5 UX Lessons From Tonal's Workout Editor UI - Tonal UI Breakdown

Video demo as hero replaces text instructions
A playable video of the exact movement sits at the top of the screen, not buried in a help section. Users understand the exercise form before touching any configuration. In fitness and instruction-based products, showing the movement beats describing it every single time. The video becomes the authoritative source of truth about what the exercise actually looks like.

Movement Demo and Muscle View toggle serves two mental models
Beginners want to see how the movement looks. Advanced lifters want to see which muscles are activated. One toggle serves both without cluttering the screen. This is a subtle but advanced design decision: instead of picking one audience, the dual-view lets the same UI adapt to expertise level. Progressive products respect that users at different skill levels look at the same content differently.

Warm-up toggle mirrors how athletes actually train
Add Warm-Up Set sits as its own toggle separate from the working sets. This reflects the real-world training structure where warm-ups are not just "more sets." They are a distinct phase with different weight and intent. Modeling the UI around actual training behavior rather than a generic input form shows the product team understands their users as athletes, not just app users.

Show All Sets hides detail until users need it
Instead of displaying all five sets at once, Tonal shows a summary (Total Reps: 24) with a Show All Sets expand option. Most users accept the default and move on. Advanced users expand and edit each set individually. This is progressive disclosure applied to data entry: one interface serves both the "just do what coach says" user and the "I program every rep" user without forcing either into the other's experience.

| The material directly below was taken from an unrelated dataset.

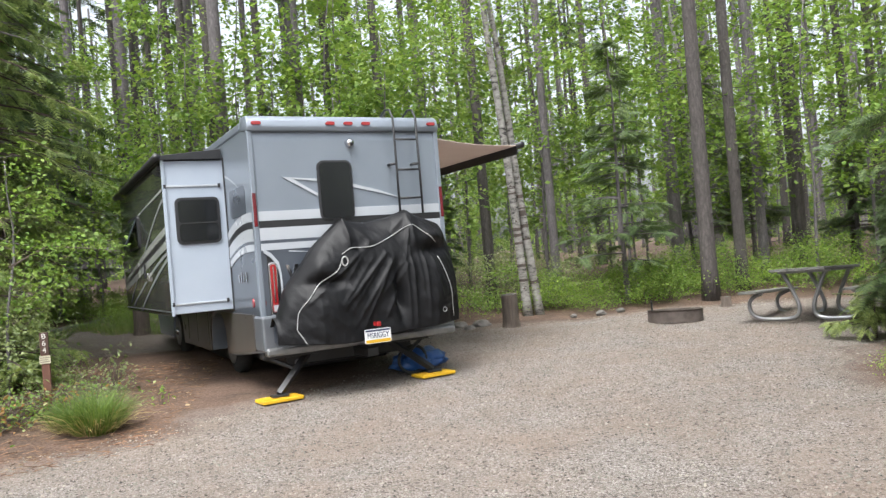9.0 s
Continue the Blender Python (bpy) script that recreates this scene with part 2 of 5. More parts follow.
CEDAR_YOUNG = leafy("young_cedar_frond", (0.15, 0.21, 0.085), (0.38, 0.45, 0.19), 0.5)
FIR = leafy("fir_needle", (0.06, 0.098, 0.046), (0.155, 0.21, 0.095), 0.36)
PINE = leafy("pine_needle", (0.04, 0.075, 0.028), (0.1, 0.15, 0.05), 0.3)
GRASS = leafy("grass_blade", (0.09, 0.15, 0.04), (0.21, 0.29, 0.09), 0.4)
GRASS_DRY = leafy("dry_grass_blade", (0.32, 0.26, 0.12), (0.48, 0.4, 0.2), 0.3)
SILVER = surface("silver_paint", (0.19, 0.217, 0.255), (0.223, 0.252, 0.292), 0.8, 0.32, 0.25, 0.02, 20, coat=0.3)
SKIRT_GREY = surface("skirt_grey_paint", (0.115, 0.124, 0.138), (0.14, 0.149, 0.163), 0.8, 0.32, 0.25, 0.02, 20, coat=0.3)
GREY_PAINT = surface("grey_paint", (0.073, 0.084, 0.103), (0.092, 0.104, 0.126), 0.8, 0.3, 0.25, 0.02, 20, coat=0.3)
SWOOSH = surface("pale_swoosh_paint", (0.25, 0.26, 0.25), (0.3, 0.31, 0.295), 0.9, 0.25, 0, 0.0, 20)
OLIVE = surface("dark_gloss_paint", (0.062, 0.066, 0.058), (0.086, 0.09, 0.08), 0.8, 0.16, 0.2, 0.02, 12, coat=0.6)
SKIRT = surface("skirt_paint", (0.085, 0.076, 0.068), (0.11, 0.1, 0.09), 1.2, 0.3, 0.3, 0.02, 20, dirt=(0.11, 0.088, 0.072), coat=0.3)
WHITE = surface("white_gel", (0.33, 0.375, 0.44), (0.375, 0.42, 0.485), 0.9, 0.3, 0, 0.02, 20, coat=0.3)
STRIPE = surface("pale_stripe", (0.36, 0.38, 0.41), (0.41, 0.43, 0.455), 0.9, 0.3, 0, 0.0, 20)
BLACK = surface("black_trim", (0.012, 0.012, 0.013), (0.022, 0.022, 0.024), 3, 0.45, 0, 0.05)
RUBBER = surface("rubber", (0.014, 0.014, 0.014), (0.03, 0.029, 0.028), 4, 0.85, 0, 0.2)
STEEL = surface("galvanised_steel", (0.2, 0.205, 0.21), (0.32, 0.32, 0.325), 7, 0.45, 0.8, 0.05)
CHROME = surface("chrome", (0.6, 0.6, 0.62), (0.75, 0.75, 0.76), 4, 0.18, 1.0, 0.0)
DARK_GLASS = surface("tinted_glass", (0.006, 0.007, 0.008), (0.012, 0.013, 0.014), 1, 0.12, 0, 0.0)
RED_LENS = surface("red_lens", (0.22, 0.012, 0.015), (0.32, 0.02, 0.02), 6, 0.2, 0, 0.05, coat=0.5)
CLOTH = surface("black_cover_cloth", (0.0028, 0.0028, 0.0034), (0.006, 0.006, 0.007), 4, 0.5, 0, 0.15, 45)
CLOTH.node_tree.nodes["Principled BSDF"].inputs["Specular IOR Level"].default_value = 0.24
DARK_RED = surface("dark_red_reflector", (0.09, 0.006, 0.01), (0.13, 0.01, 0.014), 6, 0.25, 0, 0.05, coat=0.4)
PIPING = surface("pale_piping", (0.25, 0.25, 0.25), (0.34, 0.34, 0.33), 9, 0.6)
AWNING = surface("awning_fabric", (0.42, 0.36, 0.33), (0.48, 0.42, 0.38), 2, 0.85, 0, 0.1, 90)
aw = AWNING.node_tree
glow_through = aw.nodes.new("ShaderNodeBsdfTranslucent")
glow_through.inputs["Color"].default_value = (0.55, 0.47, 0.42, 1)
aw_mix = aw.nodes.new("ShaderNodeMixShader")
aw_mix.inputs[0].default_value = 0.4
aw.links.new(aw.nodes["Principled BSDF"].outputs[0], aw_mix.inputs[1])
aw.links.new(glow_through.outputs[0], aw_mix.inputs[2])
aw.links.new(aw_mix.outputs[0], aw.nodes["Material Output"].inputs["Surface"])
YELLOW = surface("yellow_plastic", (0.52, 0.3, 0.008), (0.6, 0.37, 0.015), 5, 0.5, 0, 0.05)
BLUE_TARP = surface("blue_tarp", (0.012, 0.05, 0.16), (0.03, 0.1, 0.3), 6, 0.4, 0, 0.2, 30)
WOOD_GREY = surface("weathered_wood", (0.08, 0.08, 0.072), (0.155, 0.15, 0.138), 5, 0.85, 0, 0.3, 40, stretch=(1, 12, 12))
STUMP_WOOD = surface("stump_wood", (0.08, 0.063, 0.052), (0.15, 0.12, 0.1), 6, 0.92, 0, 0.5, 30, stretch=(5, 5, 0.6))
POST_BROWN = surface("brown_post_paint", (0.085, 0.035, 0.022), (0.13, 0.055, 0.035), 6, 0.6, 0, 0.1)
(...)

Add Movement CTA floats above everything else
The black Add Movement button is pinned at the bottom, always visible, always thumb-reachable. No matter how far the user scrolls through configuration, the commit action never leaves. Floating primary CTAs in long forms remove the frustrating scroll-back-to-submit pattern that kills completion rates in data-entry screens. One persistent button = zero navigation friction at the final step.